The recent meeting held by the central banks revealed some interesting changes to monetary policy from some areas, where it was business as usual in others

USD - Yellen did not say anything unusual to what she has been saying for some time. She is remaining firm that the market should not expect interest rates to come soon, as it will be determined by jobs data, which has room to improve.

The USD did rally however. A possibility is that the market largely expected her to be dovish. Her speech was straightforward without releasing any new data that could lead to further dovishness.

JPY - Abe is still not satisfied with current rate of inflation. The BOJ will be looking to release a new round of QE. This is extremely bearish for the Japanese Yen, and bullish for all Yen crosses.

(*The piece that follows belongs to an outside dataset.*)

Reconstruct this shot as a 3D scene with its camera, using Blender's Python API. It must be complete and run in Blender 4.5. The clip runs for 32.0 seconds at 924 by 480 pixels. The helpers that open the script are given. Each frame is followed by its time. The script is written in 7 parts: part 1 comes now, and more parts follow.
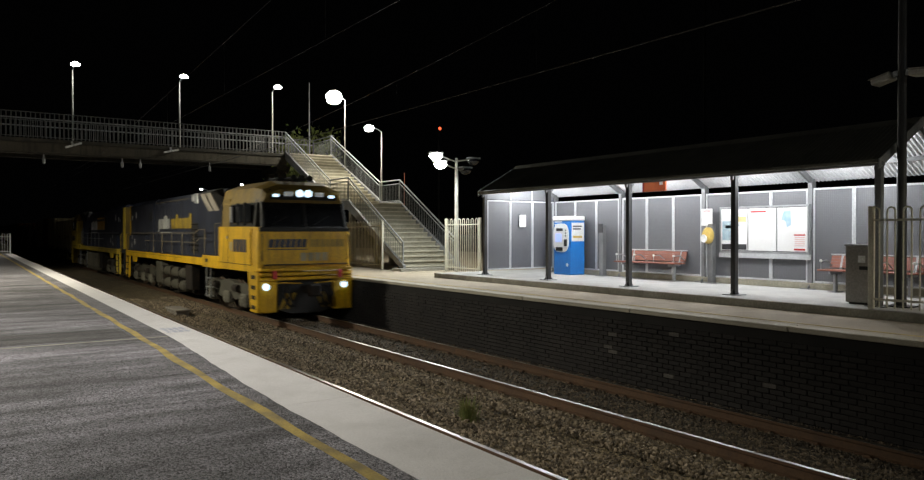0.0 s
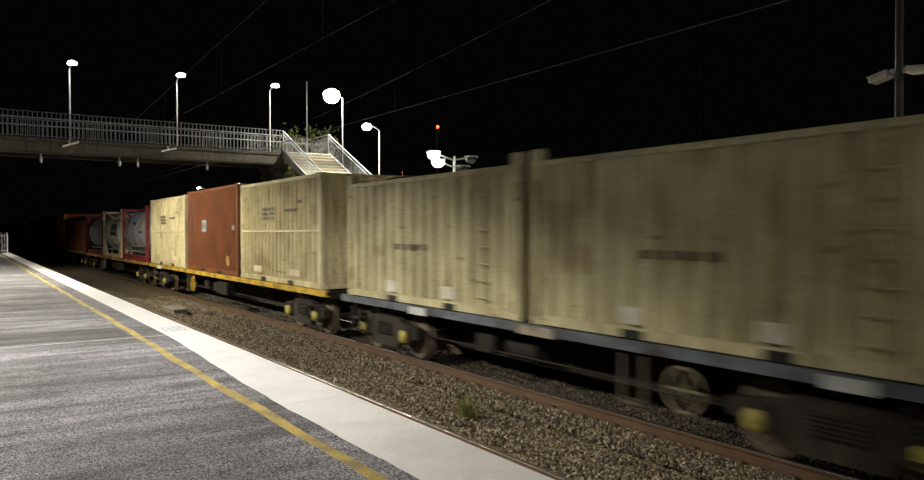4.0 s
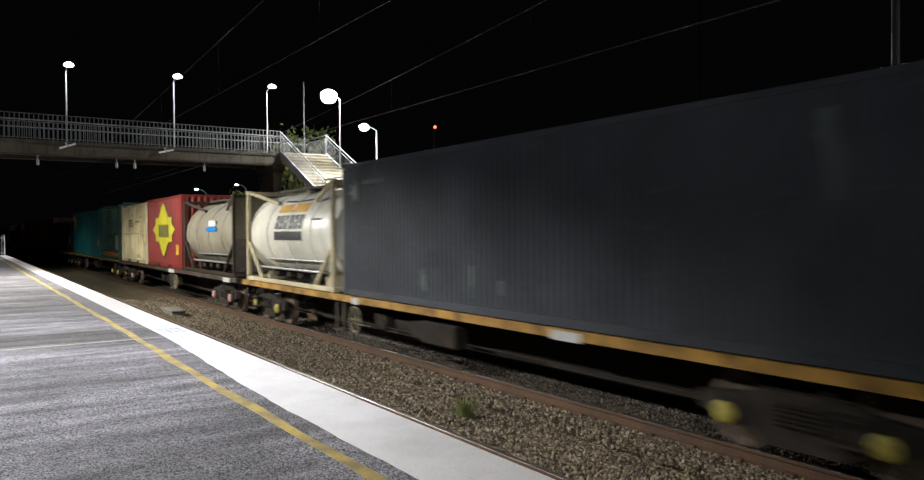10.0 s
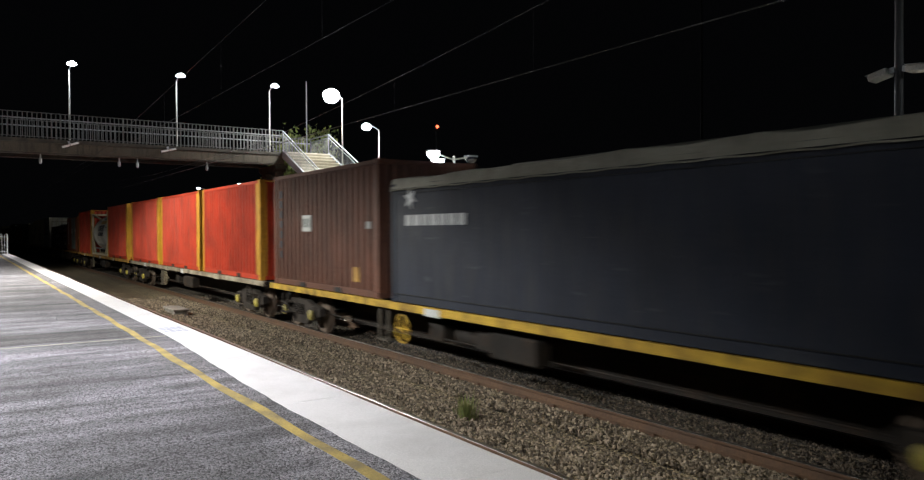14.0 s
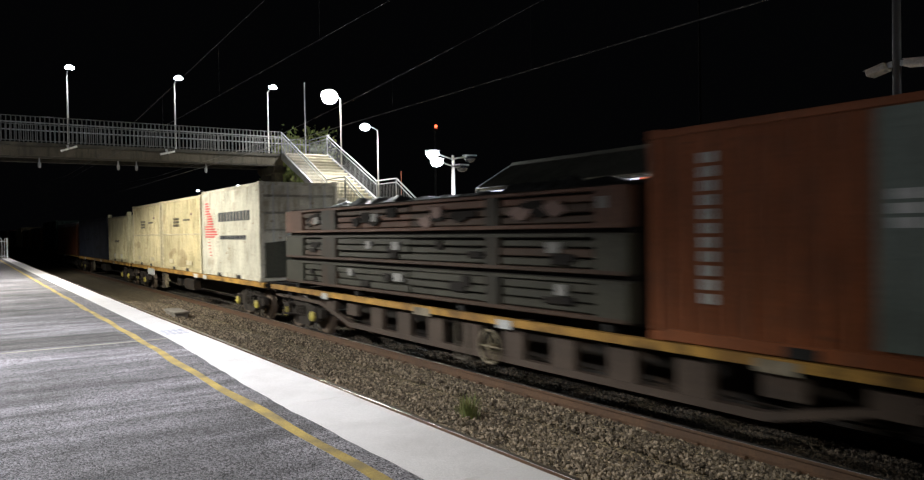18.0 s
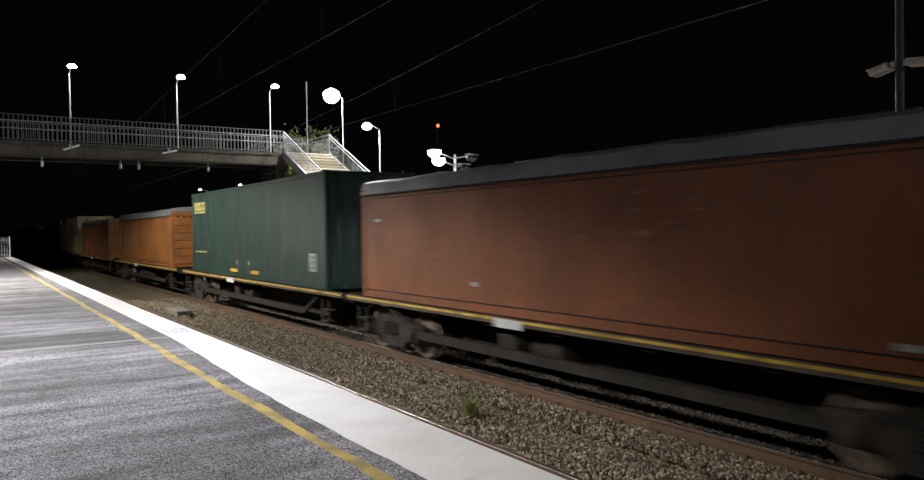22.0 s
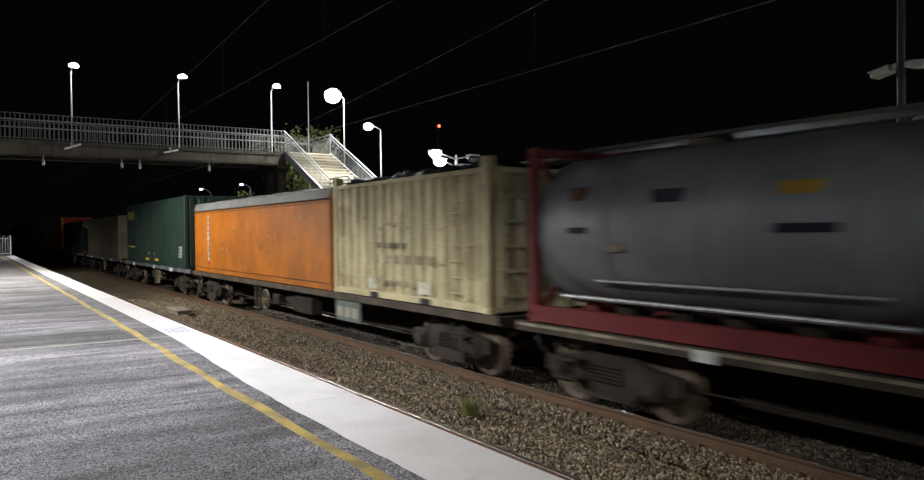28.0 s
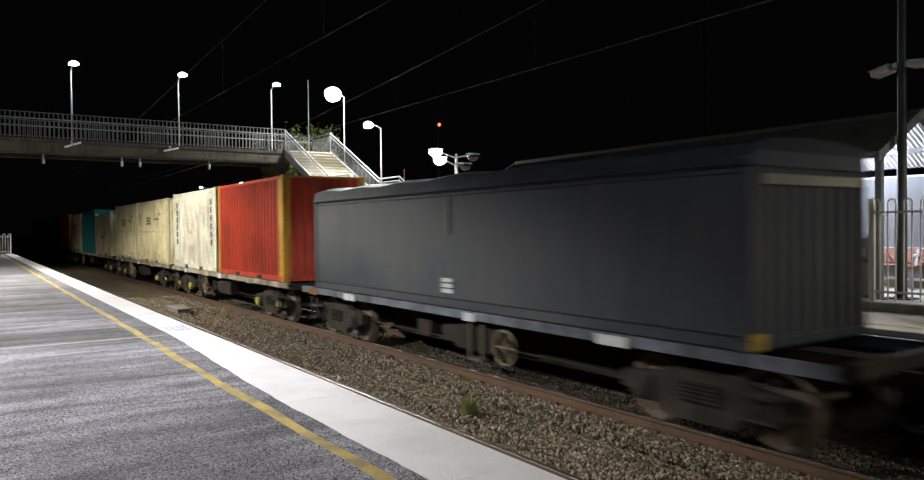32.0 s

USDJPY made new highs, but has already started to pull back from weekly opening levels.

EUR - Draghi has remarked that he is willing to implement a QE program. Inflation stats don't seem to show major improvements on the back of a negative interest rate. The QE program should have a bigger impact on the EUR than negative interest. However, he also stated in the meeting that he was content with the current progress having implemented negative interest rates.

The QE program can potentially take some time to come in effect. Trader's may start pricing it in now, or look to higher levels to build short positions. Draghi has been leaning on the FED in anticipation of a US rate hike to subsidize his monetary policy as many other central banks have. The delay in the hike can have an impact.

GBP - The BOE has some concerns regarding their labor markets and is sticking with their revised as of late stance that interest rates may not be lifted as soon as expected.

The GBP sold off at the open but has already recovered and is in the green for the week.